What you need is (as i know) not supported by Parse Engine. You need a Phonetic search algorithm, but you have to retrieve all records from your PFObject to perform a Phonetic match on all the names (or fetch all starting with "D" and then perform the match on those only).
The Phonetic search algorithm is called SoundEx and various implementations have been done by developers all over the world, taking into account i.e. UK abbreviations like "St. = Saint" etc.
The SoundEx algorithm is very intelligent and is working as follows:
- Retain the first letter of the name and drop all other occurrences of a, e, i, o, u, y, h, w.
- Replace consonants with digits as follows (after the first letter):
- b, f, p, v => 1
- c, g, j, k, q, s, x, z => 2
- d, t => 3
- l => 4
- m, n => 5
- r => 6
- If two or more letters with the same number are adjacent in the original name (before step 1), only retain the first letter; also two letters with the same number separated by 'h' or 'w' are coded as a single number, whereas such letters separated by a vowel are coded twice. This rule also applies to the first letter.

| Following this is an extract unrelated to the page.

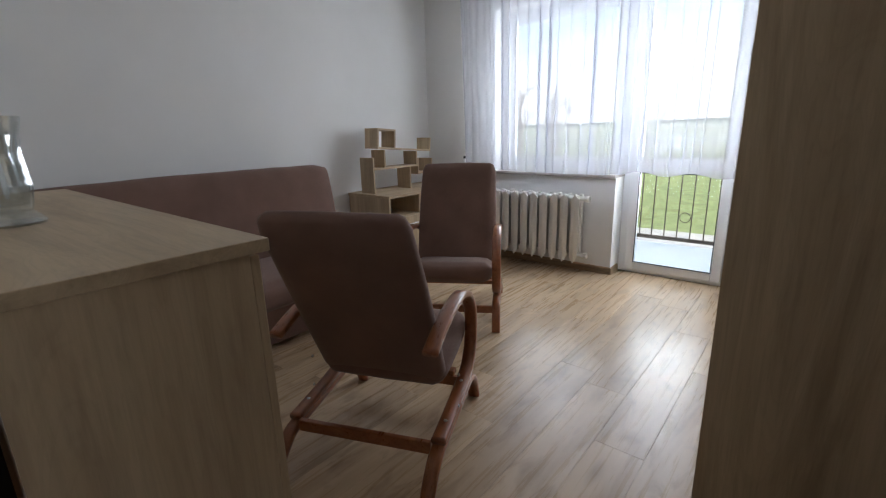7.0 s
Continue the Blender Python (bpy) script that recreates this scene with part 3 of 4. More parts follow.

- Iterate the previous step until you have one letter and three numbers. If you have too few letters in your word that you can't assign three numbers, append with zeros until there are three numbers. If you have more than 3 letters, just retain the first 3 numbers. Using this algorithm, both "Robert" and "Rupert" return the same string "R163" while "Rubin" yields "R150". "Ashcraft" and "Ashcroft" both yield "A261" and not "A226" (the chars 's' and 'c' in the name would receive a single number of 2 and not 22 since an 'h' lies in between them). "Tymczak" yields "T522" not "T520" (the chars 'z' and 'k' in the name are coded as 2 twice since a vowel lies in between them). "Pfister" yields "P236" not "P123" (the first two letters have the same number and are coded once as 'P').
Search on Google for "soundex source" and you will find an algorithm you can implement in your code.